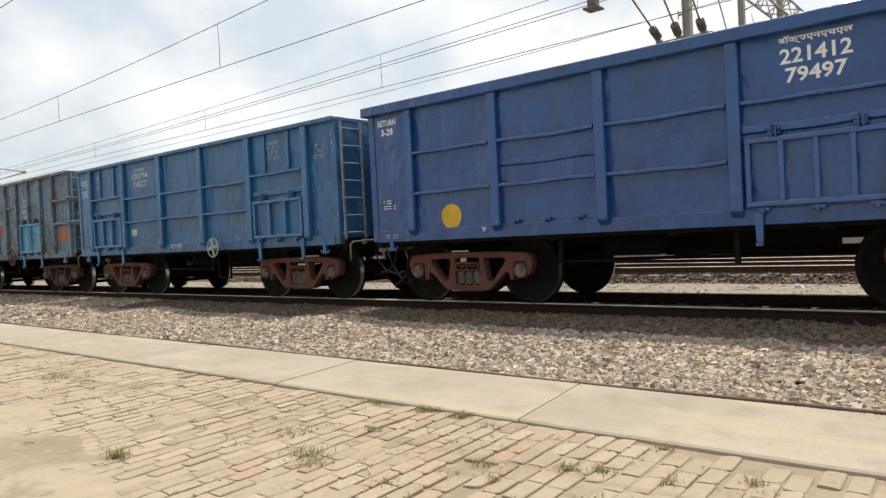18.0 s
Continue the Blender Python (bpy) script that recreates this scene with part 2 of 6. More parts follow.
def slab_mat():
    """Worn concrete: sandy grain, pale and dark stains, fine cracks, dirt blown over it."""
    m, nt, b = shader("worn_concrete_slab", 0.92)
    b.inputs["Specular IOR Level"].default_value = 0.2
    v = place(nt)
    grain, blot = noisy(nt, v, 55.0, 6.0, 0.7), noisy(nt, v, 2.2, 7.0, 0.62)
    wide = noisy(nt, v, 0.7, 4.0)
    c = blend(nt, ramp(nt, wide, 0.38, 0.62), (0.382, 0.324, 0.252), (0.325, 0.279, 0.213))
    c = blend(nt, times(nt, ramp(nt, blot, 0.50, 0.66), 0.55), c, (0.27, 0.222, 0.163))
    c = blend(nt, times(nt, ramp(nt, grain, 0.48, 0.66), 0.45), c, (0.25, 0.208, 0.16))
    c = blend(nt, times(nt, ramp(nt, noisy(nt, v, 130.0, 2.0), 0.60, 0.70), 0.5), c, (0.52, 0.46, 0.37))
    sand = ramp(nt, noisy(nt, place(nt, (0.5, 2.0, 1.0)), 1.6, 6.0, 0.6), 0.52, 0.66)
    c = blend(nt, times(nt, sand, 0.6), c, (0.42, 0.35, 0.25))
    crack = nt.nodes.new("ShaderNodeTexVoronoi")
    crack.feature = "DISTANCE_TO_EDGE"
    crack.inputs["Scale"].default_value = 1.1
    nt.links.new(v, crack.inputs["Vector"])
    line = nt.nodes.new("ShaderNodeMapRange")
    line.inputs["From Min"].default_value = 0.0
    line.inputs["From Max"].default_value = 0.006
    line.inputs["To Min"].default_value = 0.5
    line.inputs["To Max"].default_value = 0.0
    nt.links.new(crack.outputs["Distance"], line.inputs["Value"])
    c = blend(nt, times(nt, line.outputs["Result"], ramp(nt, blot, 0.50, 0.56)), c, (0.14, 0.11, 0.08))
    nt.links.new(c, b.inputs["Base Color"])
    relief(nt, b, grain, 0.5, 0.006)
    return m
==
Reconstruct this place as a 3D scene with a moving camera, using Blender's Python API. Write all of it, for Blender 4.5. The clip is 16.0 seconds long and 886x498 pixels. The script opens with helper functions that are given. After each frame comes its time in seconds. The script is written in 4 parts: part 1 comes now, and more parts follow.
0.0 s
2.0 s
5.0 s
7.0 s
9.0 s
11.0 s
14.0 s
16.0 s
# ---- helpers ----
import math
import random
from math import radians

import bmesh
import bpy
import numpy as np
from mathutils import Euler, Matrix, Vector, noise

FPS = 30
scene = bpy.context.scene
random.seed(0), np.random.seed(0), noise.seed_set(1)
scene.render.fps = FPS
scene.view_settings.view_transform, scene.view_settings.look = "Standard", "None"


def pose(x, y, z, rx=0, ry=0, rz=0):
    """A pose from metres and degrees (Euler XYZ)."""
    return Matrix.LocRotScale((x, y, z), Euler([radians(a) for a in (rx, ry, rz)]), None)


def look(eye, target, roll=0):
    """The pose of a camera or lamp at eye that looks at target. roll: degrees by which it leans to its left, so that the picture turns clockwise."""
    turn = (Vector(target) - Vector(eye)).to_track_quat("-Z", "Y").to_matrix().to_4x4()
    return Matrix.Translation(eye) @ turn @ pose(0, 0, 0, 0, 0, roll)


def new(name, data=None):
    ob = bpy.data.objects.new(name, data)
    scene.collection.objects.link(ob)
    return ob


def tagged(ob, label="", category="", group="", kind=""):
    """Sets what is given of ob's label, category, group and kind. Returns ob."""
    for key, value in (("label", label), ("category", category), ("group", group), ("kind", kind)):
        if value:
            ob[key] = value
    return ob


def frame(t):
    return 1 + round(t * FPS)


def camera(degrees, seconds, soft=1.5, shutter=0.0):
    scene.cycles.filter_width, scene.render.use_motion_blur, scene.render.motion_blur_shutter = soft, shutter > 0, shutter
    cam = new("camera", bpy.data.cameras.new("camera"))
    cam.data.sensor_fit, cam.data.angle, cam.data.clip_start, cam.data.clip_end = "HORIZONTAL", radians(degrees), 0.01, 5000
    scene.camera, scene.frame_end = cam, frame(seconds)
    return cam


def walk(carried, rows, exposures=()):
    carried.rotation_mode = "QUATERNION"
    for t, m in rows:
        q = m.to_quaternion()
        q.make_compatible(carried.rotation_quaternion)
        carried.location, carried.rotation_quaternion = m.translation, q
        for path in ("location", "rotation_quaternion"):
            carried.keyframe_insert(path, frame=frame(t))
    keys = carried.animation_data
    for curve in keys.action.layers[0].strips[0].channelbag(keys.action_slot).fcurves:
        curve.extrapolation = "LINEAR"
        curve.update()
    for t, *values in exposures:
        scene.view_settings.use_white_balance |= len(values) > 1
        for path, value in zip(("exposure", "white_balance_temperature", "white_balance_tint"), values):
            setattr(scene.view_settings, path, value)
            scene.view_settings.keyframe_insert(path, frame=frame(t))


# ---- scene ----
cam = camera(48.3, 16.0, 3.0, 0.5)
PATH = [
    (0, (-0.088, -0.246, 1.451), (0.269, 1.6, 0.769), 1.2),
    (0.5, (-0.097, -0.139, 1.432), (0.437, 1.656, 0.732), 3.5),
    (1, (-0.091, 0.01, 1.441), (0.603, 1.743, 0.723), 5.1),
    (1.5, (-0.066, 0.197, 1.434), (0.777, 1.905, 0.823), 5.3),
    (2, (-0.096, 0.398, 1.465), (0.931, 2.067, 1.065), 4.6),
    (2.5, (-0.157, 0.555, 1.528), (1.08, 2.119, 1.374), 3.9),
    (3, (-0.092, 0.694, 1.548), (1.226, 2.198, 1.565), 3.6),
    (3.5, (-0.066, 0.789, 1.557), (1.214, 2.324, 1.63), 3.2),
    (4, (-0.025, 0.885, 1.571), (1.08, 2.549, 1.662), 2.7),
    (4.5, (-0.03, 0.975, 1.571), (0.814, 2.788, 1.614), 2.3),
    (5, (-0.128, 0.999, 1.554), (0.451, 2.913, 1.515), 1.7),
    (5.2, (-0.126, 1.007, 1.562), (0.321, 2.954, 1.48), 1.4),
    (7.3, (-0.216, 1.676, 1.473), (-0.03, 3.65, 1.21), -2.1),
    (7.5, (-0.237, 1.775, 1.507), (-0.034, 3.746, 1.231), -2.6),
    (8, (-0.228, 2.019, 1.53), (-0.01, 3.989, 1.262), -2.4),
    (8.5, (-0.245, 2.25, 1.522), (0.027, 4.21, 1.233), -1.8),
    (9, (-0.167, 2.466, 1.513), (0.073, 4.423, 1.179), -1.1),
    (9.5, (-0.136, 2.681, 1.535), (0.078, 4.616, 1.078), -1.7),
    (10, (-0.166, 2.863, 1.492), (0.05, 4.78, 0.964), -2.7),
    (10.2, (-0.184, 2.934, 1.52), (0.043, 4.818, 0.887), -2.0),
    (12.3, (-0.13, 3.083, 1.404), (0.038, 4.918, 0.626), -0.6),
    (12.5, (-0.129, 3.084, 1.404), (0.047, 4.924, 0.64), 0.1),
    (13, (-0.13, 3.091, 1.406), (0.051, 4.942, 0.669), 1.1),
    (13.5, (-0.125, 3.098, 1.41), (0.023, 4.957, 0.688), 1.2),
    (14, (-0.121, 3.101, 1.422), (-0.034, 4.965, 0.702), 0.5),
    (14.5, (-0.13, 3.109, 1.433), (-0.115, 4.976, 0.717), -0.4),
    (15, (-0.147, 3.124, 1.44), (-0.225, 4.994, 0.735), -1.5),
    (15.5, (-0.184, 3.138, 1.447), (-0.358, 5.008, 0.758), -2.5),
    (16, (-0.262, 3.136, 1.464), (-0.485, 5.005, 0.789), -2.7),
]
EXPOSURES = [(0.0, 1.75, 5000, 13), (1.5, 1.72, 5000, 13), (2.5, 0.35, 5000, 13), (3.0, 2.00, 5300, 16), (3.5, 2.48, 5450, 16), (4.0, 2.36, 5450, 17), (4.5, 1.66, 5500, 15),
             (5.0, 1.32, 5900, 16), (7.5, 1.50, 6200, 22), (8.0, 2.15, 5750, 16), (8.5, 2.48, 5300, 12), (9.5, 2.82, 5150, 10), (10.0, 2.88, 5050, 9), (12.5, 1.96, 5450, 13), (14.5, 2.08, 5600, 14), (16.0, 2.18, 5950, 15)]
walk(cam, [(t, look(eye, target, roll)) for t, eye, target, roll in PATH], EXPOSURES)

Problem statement
In the listing above, find the line with "random.seed(0), np.random.seed(0), noise.seed_set(1)" and the line with "return Matrix.LocRotScale((x, y, z), Euler([radians(a)". Output those two lines and every line between them, exactly as written.

Solution for this task
random.seed(0), np.random.seed(0), noise.seed_set(1)
scene.render.fps = FPS
scene.view_settings.view_transform, scene.view_settings.look = "Standard", "None"


def pose(x, y, z, rx=0, ry=0, rz=0):
    """A pose from metres and degrees (Euler XYZ)."""
    return Matrix.LocRotScale((x, y, z), Euler([radians(a) for a in (rx, ry, rz)]), None)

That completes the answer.